Não é difícil ouvir que certos grupos estão segregando, dividindo forças ou lutando contra o preconceito sendo preconceituosos. O chamado feminismo interseccional, uma corrente que leva em conta não só o gênero, como também a classe e, principalmente, a raça de uma mulher, está cansado desse tipo de abordagem.

“Mas por que isso? Não podemos juntar esforços?” alguém pode perguntar. Podemos e devemos! No entanto, se muitas mulheres não se sentem acolhidas por outros tipos de feminismos, a pergunta deve ser “estamos realmente incluindo demandas de todas em nosso movimento?”.

Vamos a alguns dados

A população negra (preta ou parda) corresponde a 56,2% da população brasileira, segundo dados recentes da Pesquisa Nacional por Amostra de Domicílios Contínua (PNAD Contínua). Com quase 60 milhões de pessoas, as mulheres negras formam o maior grupo populacional do país. No entanto, elas são as mais afetadas por crises, o que denuncia uma condição social e econômica ainda muito abaixo do que deveria ser, do que seria justo, vamos dizer assim, para uma efetiva igualdade.

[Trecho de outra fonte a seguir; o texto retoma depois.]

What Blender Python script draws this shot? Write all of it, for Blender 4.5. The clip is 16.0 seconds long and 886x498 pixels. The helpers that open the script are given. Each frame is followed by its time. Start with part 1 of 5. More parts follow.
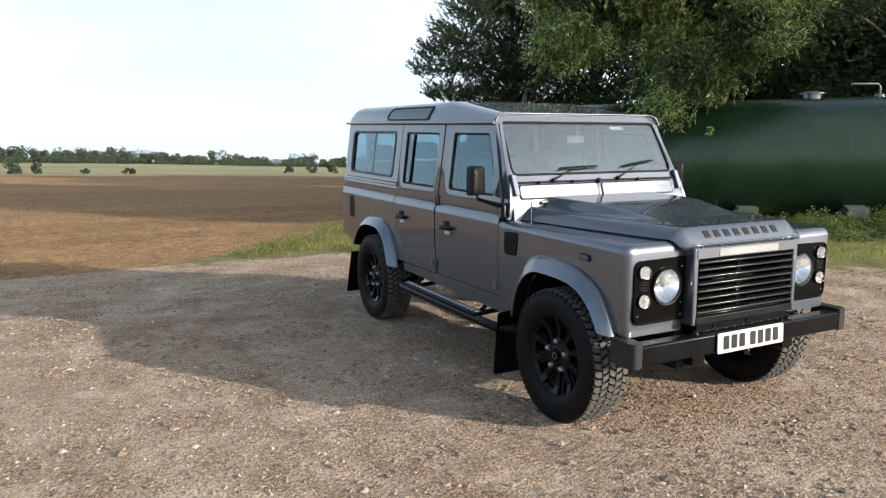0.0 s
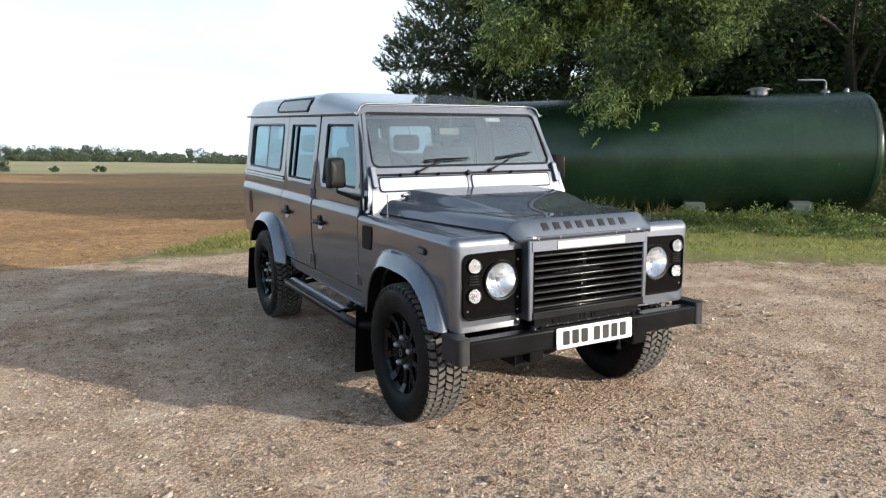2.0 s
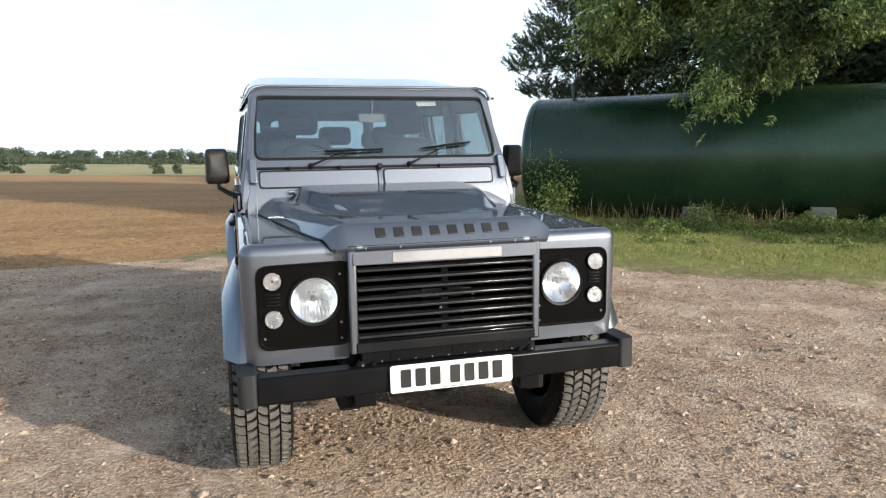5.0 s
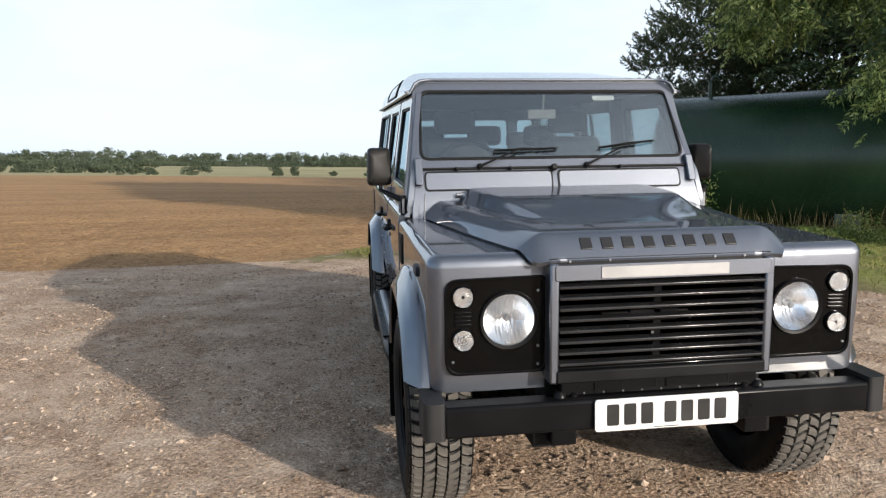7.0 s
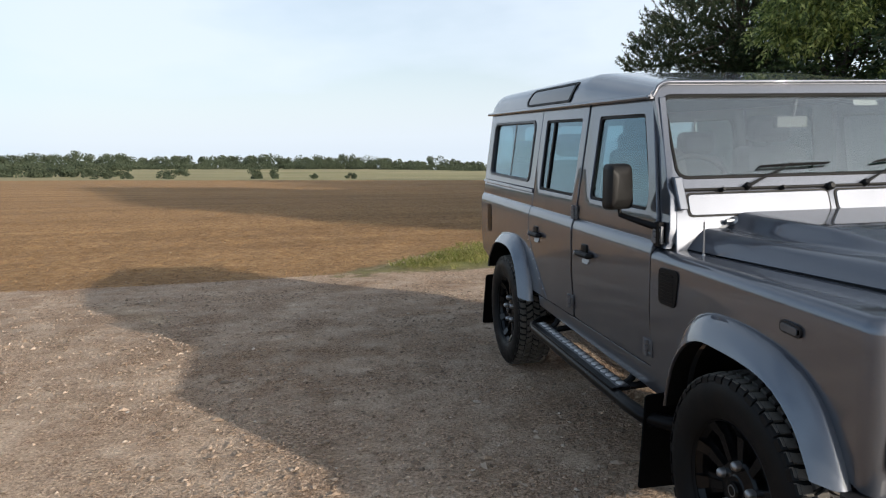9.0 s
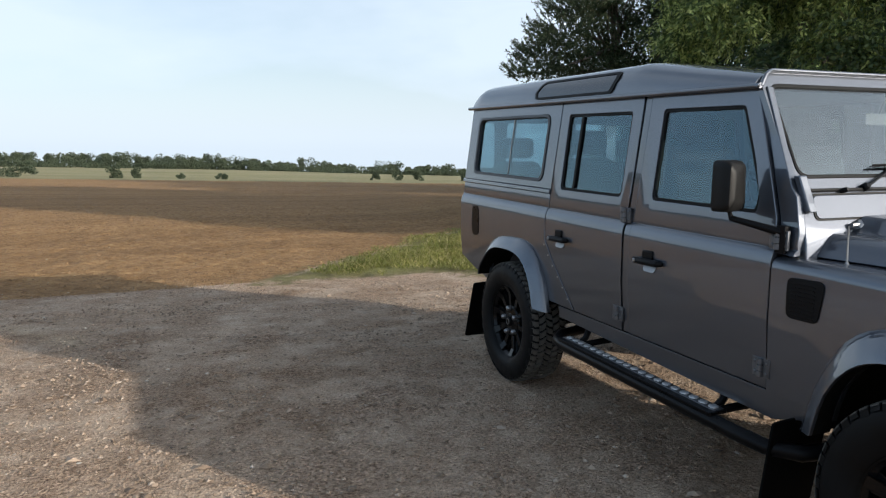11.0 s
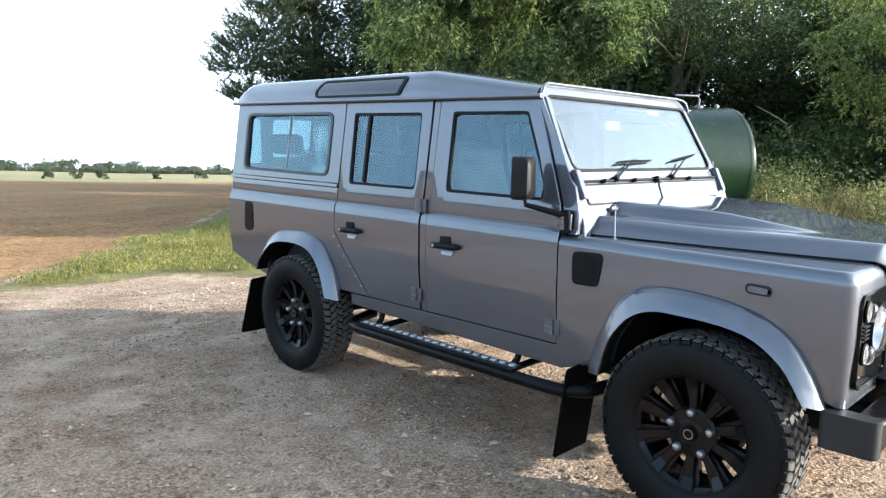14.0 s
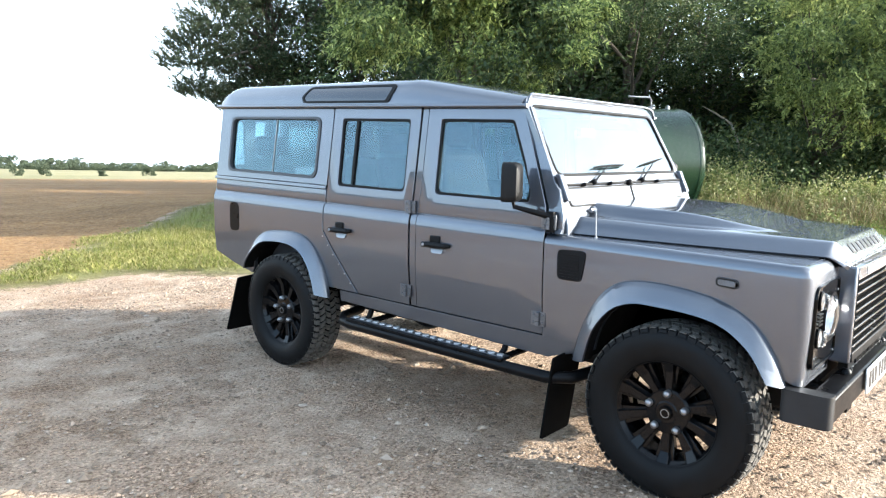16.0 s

A falta de políticas públicas direcionadas só potencializa essa condição. Apesar da mulher negra ter entrado no mercado de trabalho antes da mulher branca, a PNAD mostrou também que, em 2020, o desemprego entre mulheres não negras foi de 13,5%, enquanto que, entre mulheres negras, o número chegou a 19,8%. A taxa de desemprego é quase o dobro, se compararmos com a taxa verificada entre homens brancos. E falando em salário, mulheres negras ganham em média R$ 1.476 por mês, enquanto que mulheres brancas ganham em média R$ 2.529 no mesmo período. Não vou nem trazer aqui a média do salário de um homem branco, mas você pode imaginar.

A violência contra a mulher negra é secular e persiste. Um levantamento do G1 com base nos dados oficiais dos 26 estados e do Distrito Federal mostrou que no primeiro semestre de 2020, 75% das mulheres assassinadas eram negras. A mulher negra era, nessa altura, 3 entre 4 mulheres assassinadas neste país.

Com isso em mente, volto ao questionamento inicial para quem reclama do feminismo interseccional, acusando-o de separar o movimento e colocar nossas demandas acima das outras: há realmente uma inclusão equalizada de demandas?

Pioneirismo forçado

A mulher negra é pioneira. Não quero que você, leitora ou leitor, ache que isso seja super legal. Ter entrado no mercado de trabalho muito antes das mulheres brancas, ter reivindicado direitos não só para elas, mas para seus filhos e conhecidos, foram ações frutos da extrema necessidade.

Até os dias de hoje vemos que muito mais mulheres negras empreendem por necessidade. Sem emprego, elas ficam sem escolha e precisam empreender às pressas, sem muito planejamento, o que afeta mais ainda sua condição econômica.

Na emergência, nós nos erguemos e arranjamos uma forma de sobreviver, e não deveria existir uma romantização em volta desse fato. Ao longo dos séculos tivemos que nos reinventar muitas vezes, e seguir caminhando mesmo com os atravessamentos violentos não só contra nossos corpos negros, mas contra os corpos de nossos pais, irmãos, primos, tios e companheiros.

Para mim, o feminismo interseccional é mais uma dessas formas de buscar soluções para os problemas de muitas. Há muitas outras que no final têm o mesmo objetivo: diminuir essas desigualdades. Focadas em nossas demandas entre nós e com aliadas e aliados que entendem e querem somar, iremos mais longe. Lembrando de Angela Davis, quando uma mulher negra se movimenta, toda a estrutura da sociedade se movimenta com ela.